◆ WHAT YOU WILL DO:
Write out the data below in full, unchanged, minus the images.

◆ SOURCE EXCERPT:

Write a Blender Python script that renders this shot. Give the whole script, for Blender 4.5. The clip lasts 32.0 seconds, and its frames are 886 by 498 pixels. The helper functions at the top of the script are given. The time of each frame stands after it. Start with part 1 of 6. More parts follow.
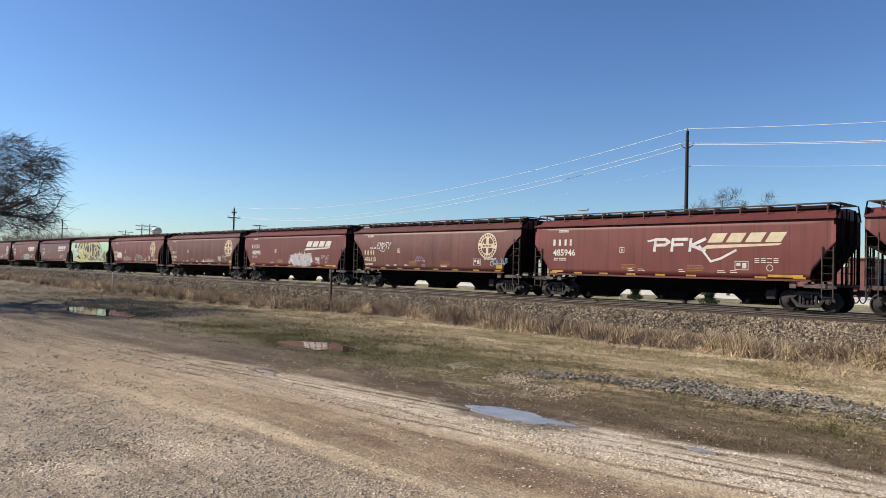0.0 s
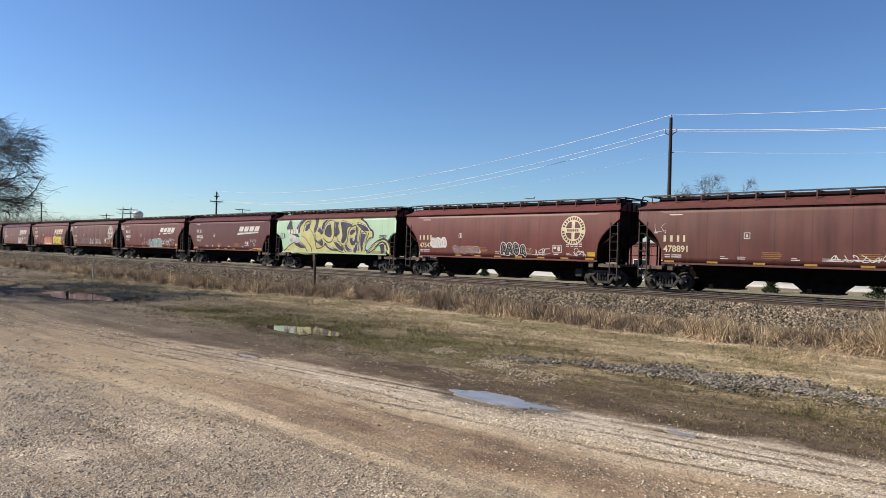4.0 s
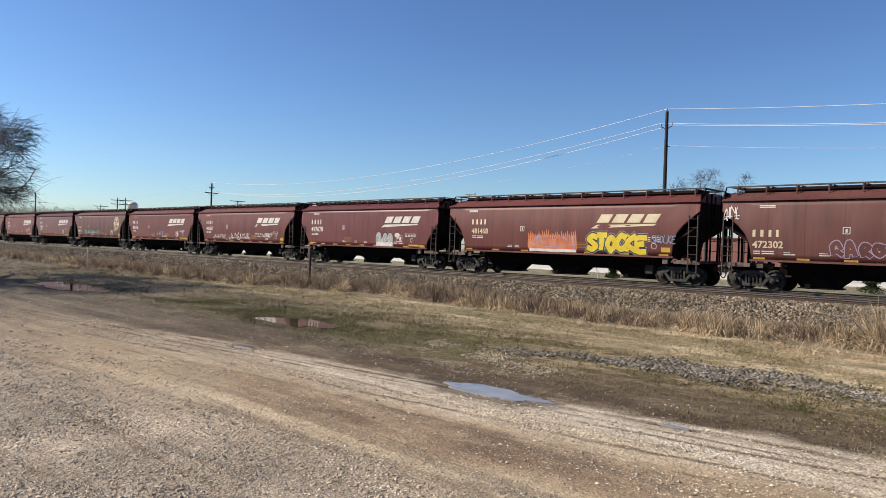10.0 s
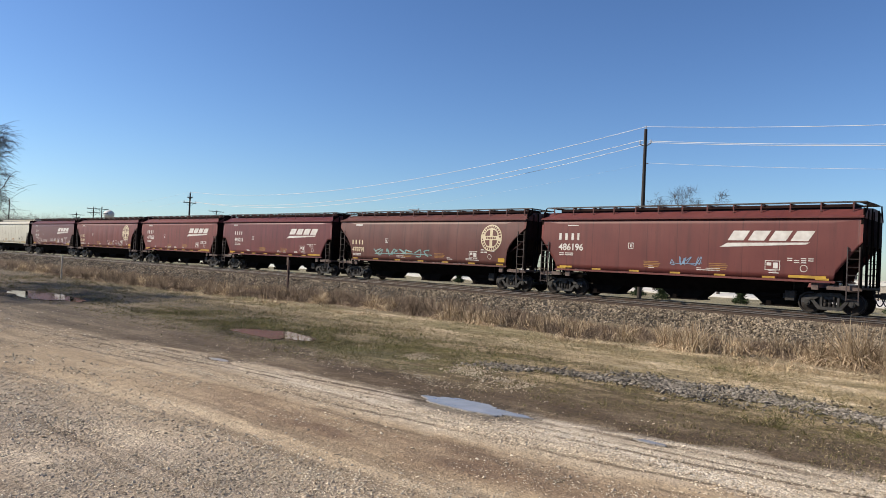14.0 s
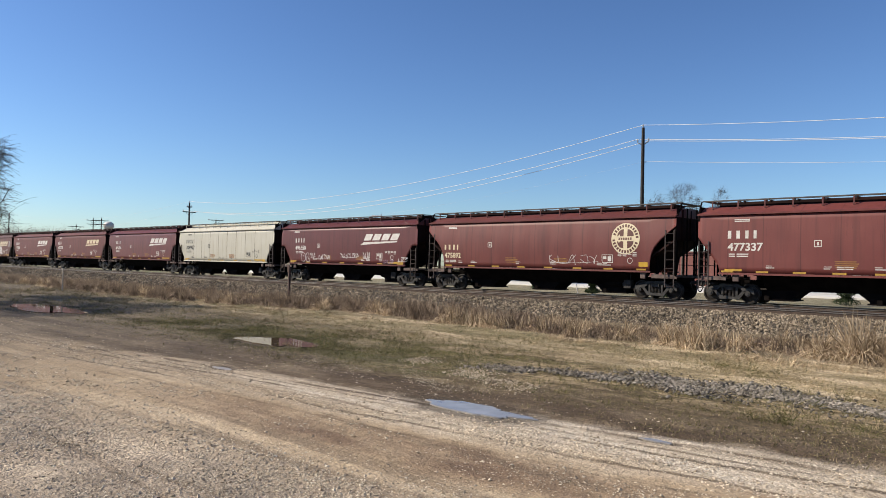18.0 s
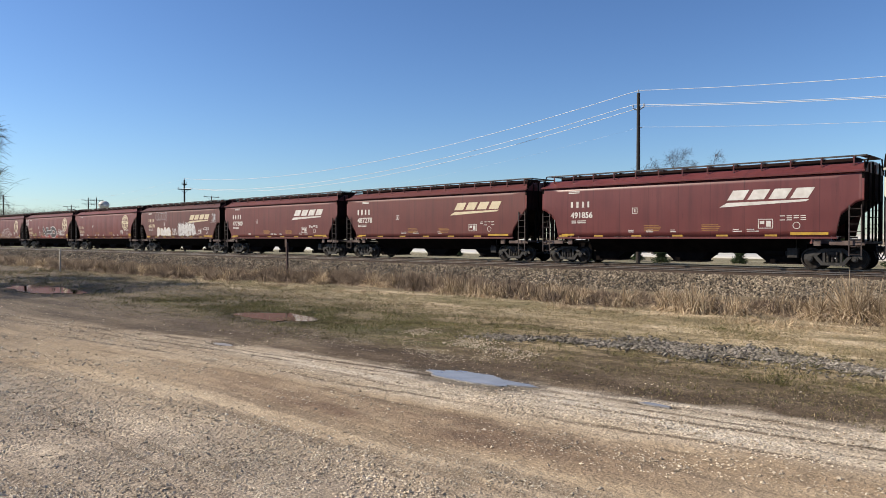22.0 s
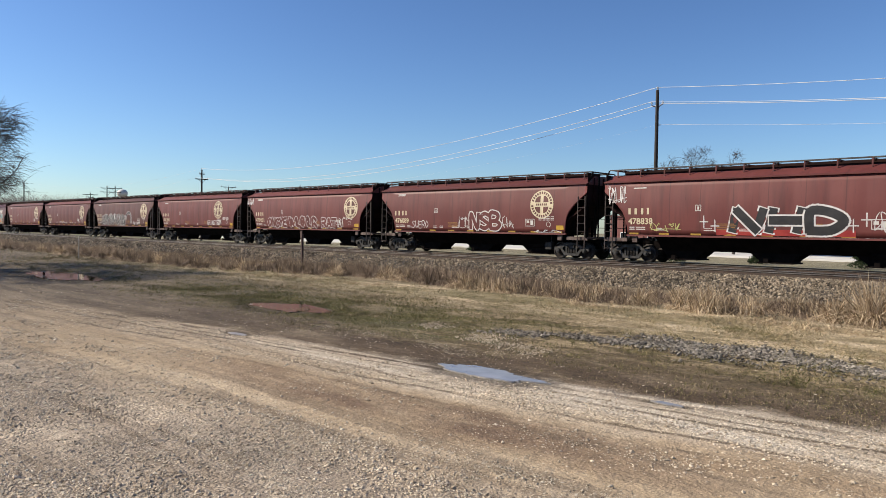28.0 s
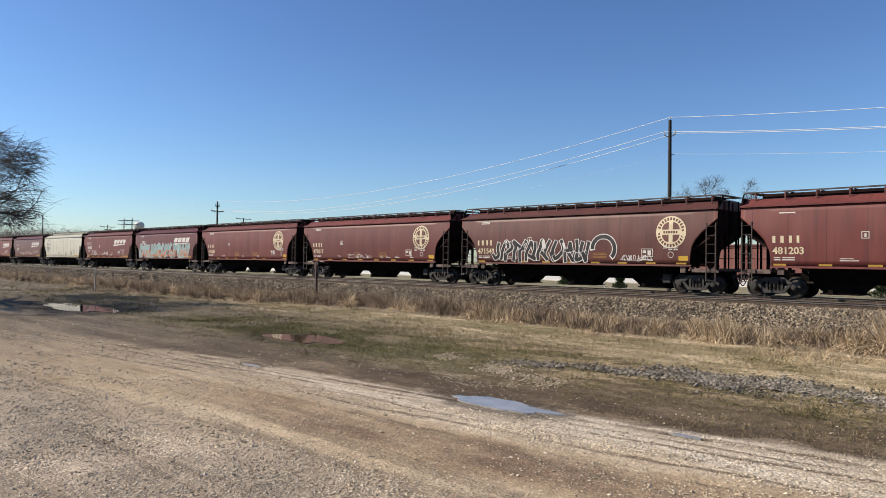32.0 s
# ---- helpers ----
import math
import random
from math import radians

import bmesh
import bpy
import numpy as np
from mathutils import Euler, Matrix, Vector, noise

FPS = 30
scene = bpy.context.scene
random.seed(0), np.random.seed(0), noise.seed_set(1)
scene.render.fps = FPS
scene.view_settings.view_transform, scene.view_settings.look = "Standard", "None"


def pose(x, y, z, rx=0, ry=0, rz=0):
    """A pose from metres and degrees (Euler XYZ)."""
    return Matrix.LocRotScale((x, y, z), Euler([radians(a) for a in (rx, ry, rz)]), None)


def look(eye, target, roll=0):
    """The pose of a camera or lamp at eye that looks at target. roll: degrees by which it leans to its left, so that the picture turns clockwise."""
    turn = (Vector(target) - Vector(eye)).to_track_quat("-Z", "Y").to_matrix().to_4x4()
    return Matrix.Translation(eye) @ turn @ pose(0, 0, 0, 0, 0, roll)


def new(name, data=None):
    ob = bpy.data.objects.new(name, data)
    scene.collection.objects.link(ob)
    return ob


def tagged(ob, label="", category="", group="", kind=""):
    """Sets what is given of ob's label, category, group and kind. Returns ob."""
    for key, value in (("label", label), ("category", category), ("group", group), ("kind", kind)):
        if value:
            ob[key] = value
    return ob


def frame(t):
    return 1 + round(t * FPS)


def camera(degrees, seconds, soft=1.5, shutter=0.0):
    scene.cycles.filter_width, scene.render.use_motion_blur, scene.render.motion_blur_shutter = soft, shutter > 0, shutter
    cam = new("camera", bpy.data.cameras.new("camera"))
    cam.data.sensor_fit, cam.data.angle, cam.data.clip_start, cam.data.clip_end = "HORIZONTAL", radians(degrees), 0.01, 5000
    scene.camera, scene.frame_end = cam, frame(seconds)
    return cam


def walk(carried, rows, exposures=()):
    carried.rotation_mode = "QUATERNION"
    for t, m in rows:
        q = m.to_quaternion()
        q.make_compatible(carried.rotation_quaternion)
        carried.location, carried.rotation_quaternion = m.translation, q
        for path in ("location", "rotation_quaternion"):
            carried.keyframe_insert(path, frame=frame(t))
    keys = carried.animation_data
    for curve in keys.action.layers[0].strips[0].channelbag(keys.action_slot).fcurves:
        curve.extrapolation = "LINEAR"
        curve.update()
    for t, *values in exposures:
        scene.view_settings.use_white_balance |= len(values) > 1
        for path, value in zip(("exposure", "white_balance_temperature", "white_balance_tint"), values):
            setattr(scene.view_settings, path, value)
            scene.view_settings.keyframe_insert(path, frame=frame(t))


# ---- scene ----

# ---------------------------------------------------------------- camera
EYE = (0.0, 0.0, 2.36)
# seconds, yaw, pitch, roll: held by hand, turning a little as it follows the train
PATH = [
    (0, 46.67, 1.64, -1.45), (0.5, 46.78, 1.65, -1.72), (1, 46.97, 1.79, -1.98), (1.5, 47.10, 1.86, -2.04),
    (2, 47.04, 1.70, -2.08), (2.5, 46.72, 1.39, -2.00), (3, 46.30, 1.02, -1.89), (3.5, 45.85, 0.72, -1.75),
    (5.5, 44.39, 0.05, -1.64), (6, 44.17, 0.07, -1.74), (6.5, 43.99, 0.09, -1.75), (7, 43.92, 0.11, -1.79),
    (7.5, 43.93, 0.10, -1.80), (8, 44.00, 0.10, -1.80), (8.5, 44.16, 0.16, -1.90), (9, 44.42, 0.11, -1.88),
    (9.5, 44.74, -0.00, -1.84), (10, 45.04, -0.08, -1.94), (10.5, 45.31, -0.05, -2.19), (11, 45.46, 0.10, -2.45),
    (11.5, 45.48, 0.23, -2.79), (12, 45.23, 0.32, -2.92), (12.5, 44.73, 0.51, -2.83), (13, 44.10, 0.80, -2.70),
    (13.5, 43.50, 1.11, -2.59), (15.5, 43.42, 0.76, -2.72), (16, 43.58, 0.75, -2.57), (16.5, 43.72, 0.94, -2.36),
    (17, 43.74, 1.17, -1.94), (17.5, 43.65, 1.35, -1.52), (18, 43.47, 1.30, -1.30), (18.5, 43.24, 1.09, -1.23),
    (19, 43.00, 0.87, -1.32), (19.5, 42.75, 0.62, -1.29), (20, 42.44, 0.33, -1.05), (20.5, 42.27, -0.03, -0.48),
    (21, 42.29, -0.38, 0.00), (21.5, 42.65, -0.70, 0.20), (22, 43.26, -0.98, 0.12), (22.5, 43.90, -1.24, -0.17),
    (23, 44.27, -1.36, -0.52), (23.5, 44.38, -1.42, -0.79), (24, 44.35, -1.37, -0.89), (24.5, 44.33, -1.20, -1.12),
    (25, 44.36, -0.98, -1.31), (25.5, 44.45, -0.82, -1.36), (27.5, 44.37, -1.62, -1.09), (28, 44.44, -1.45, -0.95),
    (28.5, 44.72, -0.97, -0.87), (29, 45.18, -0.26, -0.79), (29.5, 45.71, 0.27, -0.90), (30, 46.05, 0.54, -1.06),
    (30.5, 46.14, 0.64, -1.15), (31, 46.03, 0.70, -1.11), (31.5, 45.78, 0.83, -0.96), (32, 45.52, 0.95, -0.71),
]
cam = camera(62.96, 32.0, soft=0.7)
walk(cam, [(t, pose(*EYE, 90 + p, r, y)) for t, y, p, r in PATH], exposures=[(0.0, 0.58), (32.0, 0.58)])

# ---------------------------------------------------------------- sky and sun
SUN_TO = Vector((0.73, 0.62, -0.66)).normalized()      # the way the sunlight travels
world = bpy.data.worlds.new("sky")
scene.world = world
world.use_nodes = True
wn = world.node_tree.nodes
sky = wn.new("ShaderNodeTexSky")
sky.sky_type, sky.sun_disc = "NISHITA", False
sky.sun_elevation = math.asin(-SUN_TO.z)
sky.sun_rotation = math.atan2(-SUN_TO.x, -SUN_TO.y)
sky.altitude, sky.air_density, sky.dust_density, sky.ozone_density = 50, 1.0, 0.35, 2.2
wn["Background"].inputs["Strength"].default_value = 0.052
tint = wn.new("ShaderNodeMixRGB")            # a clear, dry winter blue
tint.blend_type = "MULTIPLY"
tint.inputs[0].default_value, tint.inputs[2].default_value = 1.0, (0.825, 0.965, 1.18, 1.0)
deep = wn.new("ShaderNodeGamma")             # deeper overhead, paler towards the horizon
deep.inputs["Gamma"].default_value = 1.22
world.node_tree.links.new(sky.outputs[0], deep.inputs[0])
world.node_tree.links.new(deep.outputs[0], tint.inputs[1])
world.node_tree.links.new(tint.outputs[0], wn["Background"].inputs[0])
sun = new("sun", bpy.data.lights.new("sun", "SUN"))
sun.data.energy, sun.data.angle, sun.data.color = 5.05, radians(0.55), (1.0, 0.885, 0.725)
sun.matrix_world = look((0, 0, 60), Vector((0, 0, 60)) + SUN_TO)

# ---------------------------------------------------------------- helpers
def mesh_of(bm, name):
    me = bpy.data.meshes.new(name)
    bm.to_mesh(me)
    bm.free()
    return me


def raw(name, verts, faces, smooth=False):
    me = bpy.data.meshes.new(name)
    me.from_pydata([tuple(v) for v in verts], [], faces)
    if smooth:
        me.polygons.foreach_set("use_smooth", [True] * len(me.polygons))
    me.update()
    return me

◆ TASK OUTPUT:
Write a Blender Python script that renders this shot. Give the whole script, for Blender 4.5. The clip lasts 32.0 seconds, and its frames are 886 by 498 pixels. The helper functions at the top of the script are given. The time of each frame stands after it. Start with part 1 of 6. More parts follow.
0.0 s
4.0 s
10.0 s
14.0 s
18.0 s
22.0 s
28.0 s
32.0 s
# ---- helpers ----
import math
import random
from math import radians

import bmesh
import bpy
import numpy as np
from mathutils import Euler, Matrix, Vector, noise

FPS = 30
scene = bpy.context.scene
random.seed(0), np.random.seed(0), noise.seed_set(1)
scene.render.fps = FPS
scene.view_settings.view_transform, scene.view_settings.look = "Standard", "None"


def pose(x, y, z, rx=0, ry=0, rz=0):
    """A pose from metres and degrees (Euler XYZ)."""
    return Matrix.LocRotScale((x, y, z), Euler([radians(a) for a in (rx, ry, rz)]), None)


def look(eye, target, roll=0):
    """The pose of a camera or lamp at eye that looks at target. roll: degrees by which it leans to its left, so that the picture turns clockwise."""
    turn = (Vector(target) - Vector(eye)).to_track_quat("-Z", "Y").to_matrix().to_4x4()
    return Matrix.Translation(eye) @ turn @ pose(0, 0, 0, 0, 0, roll)


def new(name, data=None):
    ob = bpy.data.objects.new(name, data)
    scene.collection.objects.link(ob)
    return ob


def tagged(ob, label="", category="", group="", kind=""):
    """Sets what is given of ob's label, category, group and kind. Returns ob."""
    for key, value in (("label", label), ("category", category), ("group", group), ("kind", kind)):
        if value:
            ob[key] = value
    return ob


def frame(t):
    return 1 + round(t * FPS)


def camera(degrees, seconds, soft=1.5, shutter=0.0):
    scene.cycles.filter_width, scene.render.use_motion_blur, scene.render.motion_blur_shutter = soft, shutter > 0, shutter
    cam = new("camera", bpy.data.cameras.new("camera"))
    cam.data.sensor_fit, cam.data.angle, cam.data.clip_start, cam.data.clip_end = "HORIZONTAL", radians(degrees), 0.01, 5000
    scene.camera, scene.frame_end = cam, frame(seconds)
    return cam


def walk(carried, rows, exposures=()):
    carried.rotation_mode = "QUATERNION"
    for t, m in rows:
        q = m.to_quaternion()
        q.make_compatible(carried.rotation_quaternion)
        carried.location, carried.rotation_quaternion = m.translation, q
        for path in ("location", "rotation_quaternion"):
            carried.keyframe_insert(path, frame=frame(t))
    keys = carried.animation_data
    for curve in keys.action.layers[0].strips[0].channelbag(keys.action_slot).fcurves:
        curve.extrapolation = "LINEAR"
        curve.update()
    for t, *values in exposures:
        scene.view_settings.use_white_balance |= len(values) > 1
        for path, value in zip(("exposure", "white_balance_temperature", "white_balance_tint"), values):
            setattr(scene.view_settings, path, value)
            scene.view_settings.keyframe_insert(path, frame=frame(t))


# ---- scene ----

# ---------------------------------------------------------------- camera
EYE = (0.0, 0.0, 2.36)
# seconds, yaw, pitch, roll: held by hand, turning a little as it follows the train
PATH = [
    (0, 46.67, 1.64, -1.45), (0.5, 46.78, 1.65, -1.72), (1, 46.97, 1.79, -1.98), (1.5, 47.10, 1.86, -2.04),
    (2, 47.04, 1.70, -2.08), (2.5, 46.72, 1.39, -2.00), (3, 46.30, 1.02, -1.89), (3.5, 45.85, 0.72, -1.75),
    (5.5, 44.39, 0.05, -1.64), (6, 44.17, 0.07, -1.74), (6.5, 43.99, 0.09, -1.75), (7, 43.92, 0.11, -1.79),
    (7.5, 43.93, 0.10, -1.80), (8, 44.00, 0.10, -1.80), (8.5, 44.16, 0.16, -1.90), (9, 44.42, 0.11, -1.88),
    (9.5, 44.74, -0.00, -1.84), (10, 45.04, -0.08, -1.94), (10.5, 45.31, -0.05, -2.19), (11, 45.46, 0.10, -2.45),
    (11.5, 45.48, 0.23, -2.79), (12, 45.23, 0.32, -2.92), (12.5, 44.73, 0.51, -2.83), (13, 44.10, 0.80, -2.70),
    (13.5, 43.50, 1.11, -2.59), (15.5, 43.42, 0.76, -2.72), (16, 43.58, 0.75, -2.57), (16.5, 43.72, 0.94, -2.36),
    (17, 43.74, 1.17, -1.94), (17.5, 43.65, 1.35, -1.52), (18, 43.47, 1.30, -1.30), (18.5, 43.24, 1.09, -1.23),
    (19, 43.00, 0.87, -1.32), (19.5, 42.75, 0.62, -1.29), (20, 42.44, 0.33, -1.05), (20.5, 42.27, -0.03, -0.48),
    (21, 42.29, -0.38, 0.00), (21.5, 42.65, -0.70, 0.20), (22, 43.26, -0.98, 0.12), (22.5, 43.90, -1.24, -0.17),
    (23, 44.27, -1.36, -0.52), (23.5, 44.38, -1.42, -0.79), (24, 44.35, -1.37, -0.89), (24.5, 44.33, -1.20, -1.12),
    (25, 44.36, -0.98, -1.31), (25.5, 44.45, -0.82, -1.36), (27.5, 44.37, -1.62, -1.09), (28, 44.44, -1.45, -0.95),
    (28.5, 44.72, -0.97, -0.87), (29, 45.18, -0.26, -0.79), (29.5, 45.71, 0.27, -0.90), (30, 46.05, 0.54, -1.06),
    (30.5, 46.14, 0.64, -1.15), (31, 46.03, 0.70, -1.11), (31.5, 45.78, 0.83, -0.96), (32, 45.52, 0.95, -0.71),
]
cam = camera(62.96, 32.0, soft=0.7)
walk(cam, [(t, pose(*EYE, 90 + p, r, y)) for t, y, p, r in PATH], exposures=[(0.0, 0.58), (32.0, 0.58)])

# ---------------------------------------------------------------- sky and sun
SUN_TO = Vector((0.73, 0.62, -0.66)).normalized()      # the way the sunlight travels
world = bpy.data.worlds.new("sky")
scene.world = world
world.use_nodes = True
wn = world.node_tree.nodes
sky = wn.new("ShaderNodeTexSky")
sky.sky_type, sky.sun_disc = "NISHITA", False
sky.sun_elevation = math.asin(-SUN_TO.z)
sky.sun_rotation = math.atan2(-SUN_TO.x, -SUN_TO.y)
sky.altitude, sky.air_density, sky.dust_density, sky.ozone_density = 50, 1.0, 0.35, 2.2
wn["Background"].inputs["Strength"].default_value = 0.052
tint = wn.new("ShaderNodeMixRGB")            # a clear, dry winter blue
tint.blend_type = "MULTIPLY"
tint.inputs[0].default_value, tint.inputs[2].default_value = 1.0, (0.825, 0.965, 1.18, 1.0)
deep = wn.new("ShaderNodeGamma")             # deeper overhead, paler towards the horizon
deep.inputs["Gamma"].default_value = 1.22
world.node_tree.links.new(sky.outputs[0], deep.inputs[0])
world.node_tree.links.new(deep.outputs[0], tint.inputs[1])
world.node_tree.links.new(tint.outputs[0], wn["Background"].inputs[0])
sun = new("sun", bpy.data.lights.new("sun", "SUN"))
sun.data.energy, sun.data.angle, sun.data.color = 5.05, radians(0.55), (1.0, 0.885, 0.725)
sun.matrix_world = look((0, 0, 60), Vector((0, 0, 60)) + SUN_TO)

# ---------------------------------------------------------------- helpers
def mesh_of(bm, name):
    me = bpy.data.meshes.new(name)
    bm.to_mesh(me)
    bm.free()
    return me


def raw(name, verts, faces, smooth=False):
    me = bpy.data.meshes.new(name)
    me.from_pydata([tuple(v) for v in verts], [], faces)
    if smooth:
        me.polygons.foreach_set("use_smooth", [True] * len(me.polygons))
    me.update()
    return me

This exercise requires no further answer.